──────── Information supplied ────────

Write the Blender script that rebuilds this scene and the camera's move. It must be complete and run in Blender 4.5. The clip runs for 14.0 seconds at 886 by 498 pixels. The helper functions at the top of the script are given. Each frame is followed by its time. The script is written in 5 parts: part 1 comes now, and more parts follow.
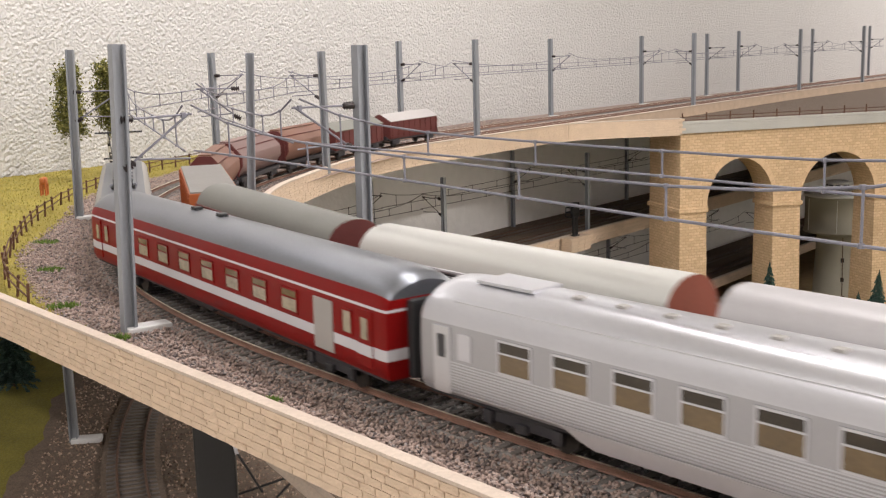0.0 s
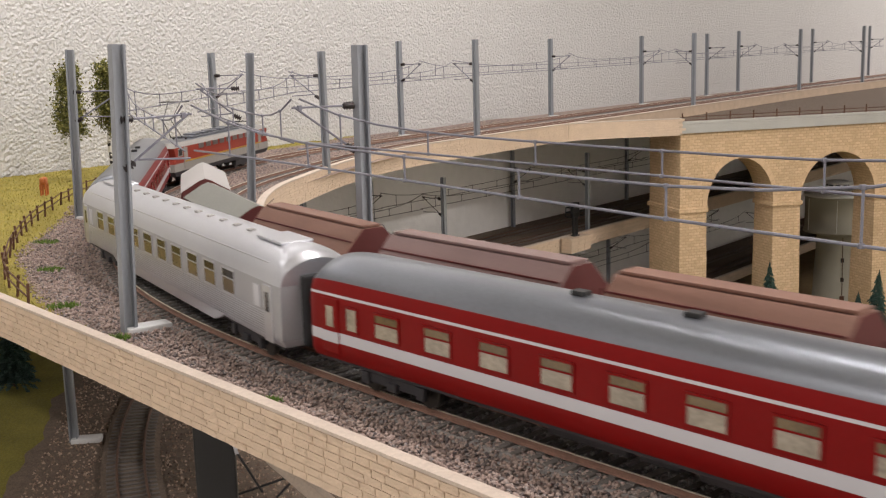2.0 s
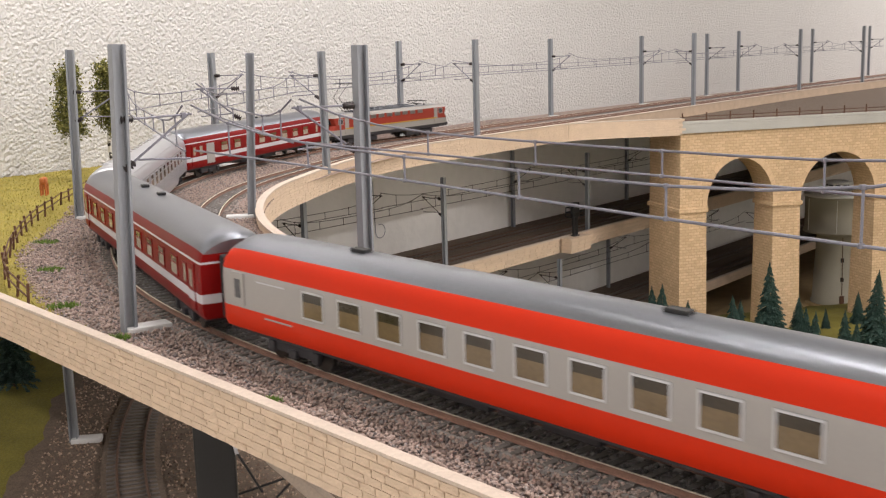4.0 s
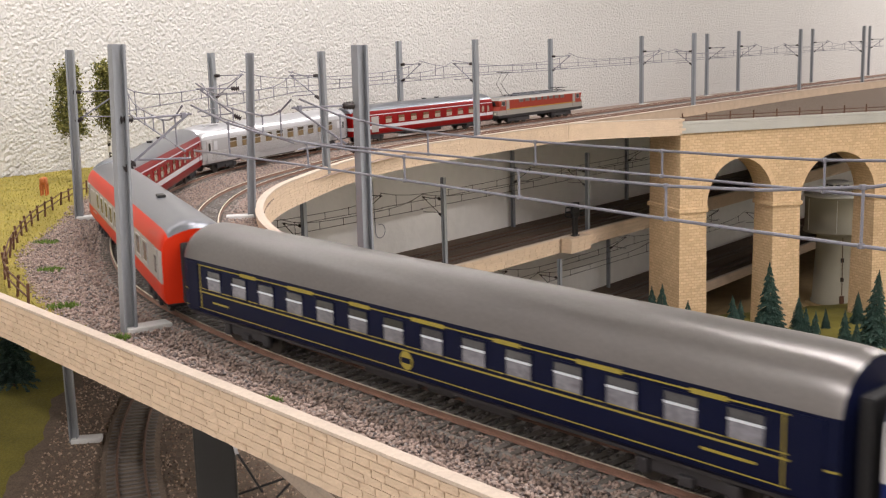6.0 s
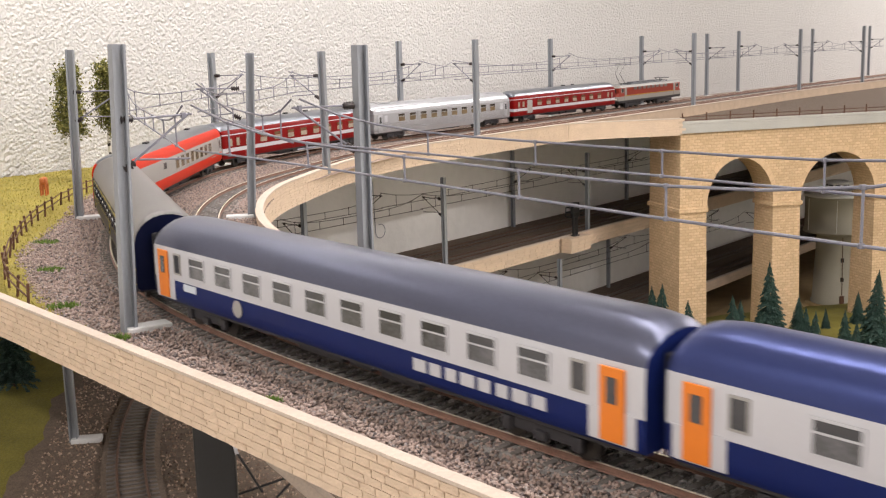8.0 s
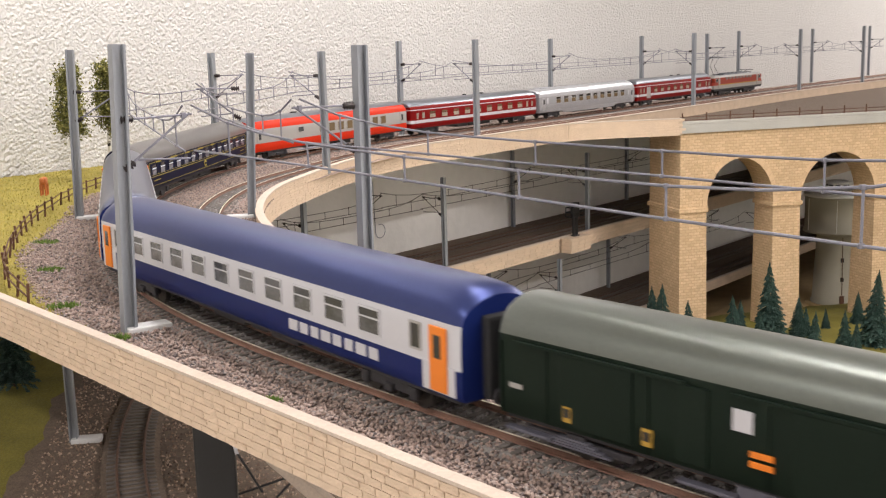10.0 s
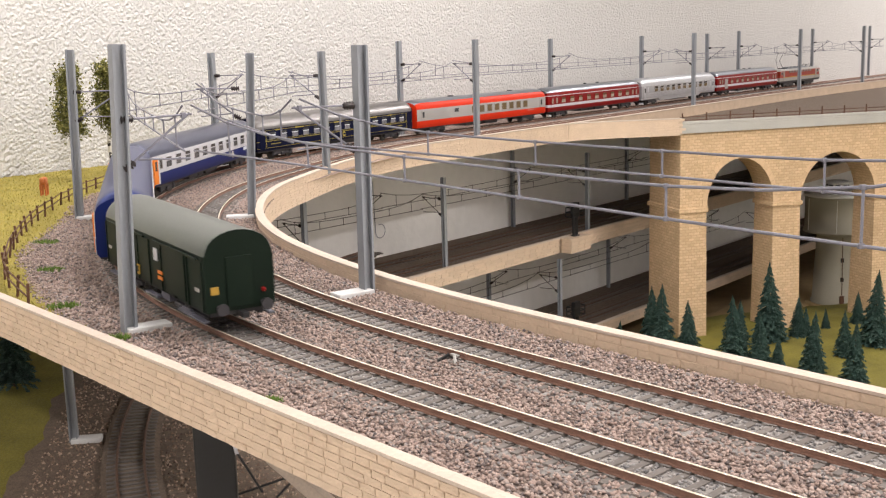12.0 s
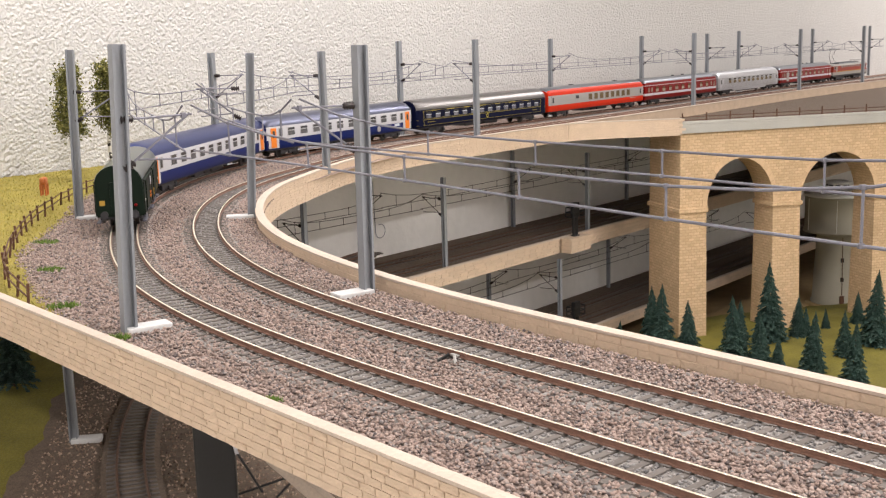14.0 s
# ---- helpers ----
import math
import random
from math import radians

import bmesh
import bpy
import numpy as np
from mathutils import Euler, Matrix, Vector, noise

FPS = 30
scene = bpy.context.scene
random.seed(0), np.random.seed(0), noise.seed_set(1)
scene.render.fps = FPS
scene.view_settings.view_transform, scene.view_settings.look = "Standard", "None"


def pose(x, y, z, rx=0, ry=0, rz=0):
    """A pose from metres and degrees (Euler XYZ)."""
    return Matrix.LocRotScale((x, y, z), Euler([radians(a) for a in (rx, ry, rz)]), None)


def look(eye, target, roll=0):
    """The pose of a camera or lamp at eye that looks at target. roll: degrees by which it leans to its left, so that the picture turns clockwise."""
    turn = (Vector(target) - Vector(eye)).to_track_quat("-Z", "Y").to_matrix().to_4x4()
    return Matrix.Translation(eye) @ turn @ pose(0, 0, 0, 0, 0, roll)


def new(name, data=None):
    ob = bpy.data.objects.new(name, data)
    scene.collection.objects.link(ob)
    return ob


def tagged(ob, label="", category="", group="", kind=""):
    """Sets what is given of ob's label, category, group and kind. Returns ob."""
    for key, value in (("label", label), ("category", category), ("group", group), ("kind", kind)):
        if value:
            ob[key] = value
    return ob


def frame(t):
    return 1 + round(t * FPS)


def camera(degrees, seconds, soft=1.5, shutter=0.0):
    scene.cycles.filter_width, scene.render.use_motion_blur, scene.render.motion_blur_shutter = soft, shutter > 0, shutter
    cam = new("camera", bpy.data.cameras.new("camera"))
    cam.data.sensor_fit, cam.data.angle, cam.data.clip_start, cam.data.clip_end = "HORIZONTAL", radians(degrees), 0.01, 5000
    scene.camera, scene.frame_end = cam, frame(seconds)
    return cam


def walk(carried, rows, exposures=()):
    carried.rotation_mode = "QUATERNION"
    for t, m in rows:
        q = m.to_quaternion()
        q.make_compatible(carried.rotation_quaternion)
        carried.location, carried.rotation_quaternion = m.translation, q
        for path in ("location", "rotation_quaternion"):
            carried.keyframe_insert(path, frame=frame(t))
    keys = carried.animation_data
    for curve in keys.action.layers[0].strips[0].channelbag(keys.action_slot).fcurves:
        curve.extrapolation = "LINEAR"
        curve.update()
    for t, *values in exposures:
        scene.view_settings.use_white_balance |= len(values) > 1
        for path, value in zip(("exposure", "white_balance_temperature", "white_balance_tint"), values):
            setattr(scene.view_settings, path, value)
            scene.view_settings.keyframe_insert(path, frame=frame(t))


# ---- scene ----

────────

◆ What you have to do: Repeat the listing verbatim. Skip the pictures.

◆ Solution:
Write the Blender script that rebuilds this scene and the camera's move. It must be complete and run in Blender 4.5. The clip runs for 14.0 seconds at 886 by 498 pixels. The helper functions at the top of the script are given. Each frame is followed by its time. The script is written in 5 parts: part 1 comes now, and more parts follow.
0.0 s
2.0 s
4.0 s
6.0 s
8.0 s
10.0 s
12.0 s
14.0 s
# ---- helpers ----
import math
import random
from math import radians

import bmesh
import bpy
import numpy as np
from mathutils import Euler, Matrix, Vector, noise

FPS = 30
scene = bpy.context.scene
random.seed(0), np.random.seed(0), noise.seed_set(1)
scene.render.fps = FPS
scene.view_settings.view_transform, scene.view_settings.look = "Standard", "None"


def pose(x, y, z, rx=0, ry=0, rz=0):
    """A pose from metres and degrees (Euler XYZ)."""
    return Matrix.LocRotScale((x, y, z), Euler([radians(a) for a in (rx, ry, rz)]), None)


def look(eye, target, roll=0):
    """The pose of a camera or lamp at eye that looks at target. roll: degrees by which it leans to its left, so that the picture turns clockwise."""
    turn = (Vector(target) - Vector(eye)).to_track_quat("-Z", "Y").to_matrix().to_4x4()
    return Matrix.Translation(eye) @ turn @ pose(0, 0, 0, 0, 0, roll)


def new(name, data=None):
    ob = bpy.data.objects.new(name, data)
    scene.collection.objects.link(ob)
    return ob


def tagged(ob, label="", category="", group="", kind=""):
    """Sets what is given of ob's label, category, group and kind. Returns ob."""
    for key, value in (("label", label), ("category", category), ("group", group), ("kind", kind)):
        if value:
            ob[key] = value
    return ob


def frame(t):
    return 1 + round(t * FPS)


def camera(degrees, seconds, soft=1.5, shutter=0.0):
    scene.cycles.filter_width, scene.render.use_motion_blur, scene.render.motion_blur_shutter = soft, shutter > 0, shutter
    cam = new("camera", bpy.data.cameras.new("camera"))
    cam.data.sensor_fit, cam.data.angle, cam.data.clip_start, cam.data.clip_end = "HORIZONTAL", radians(degrees), 0.01, 5000
    scene.camera, scene.frame_end = cam, frame(seconds)
    return cam


def walk(carried, rows, exposures=()):
    carried.rotation_mode = "QUATERNION"
    for t, m in rows:
        q = m.to_quaternion()
        q.make_compatible(carried.rotation_quaternion)
        carried.location, carried.rotation_quaternion = m.translation, q
        for path in ("location", "rotation_quaternion"):
            carried.keyframe_insert(path, frame=frame(t))
    keys = carried.animation_data
    for curve in keys.action.layers[0].strips[0].channelbag(keys.action_slot).fcurves:
        curve.extrapolation = "LINEAR"
        curve.update()
    for t, *values in exposures:
        scene.view_settings.use_white_balance |= len(values) > 1
        for path, value in zip(("exposure", "white_balance_temperature", "white_balance_tint"), values):
            setattr(scene.view_settings, path, value)
            scene.view_settings.keyframe_insert(path, frame=frame(t))


# ---- scene ----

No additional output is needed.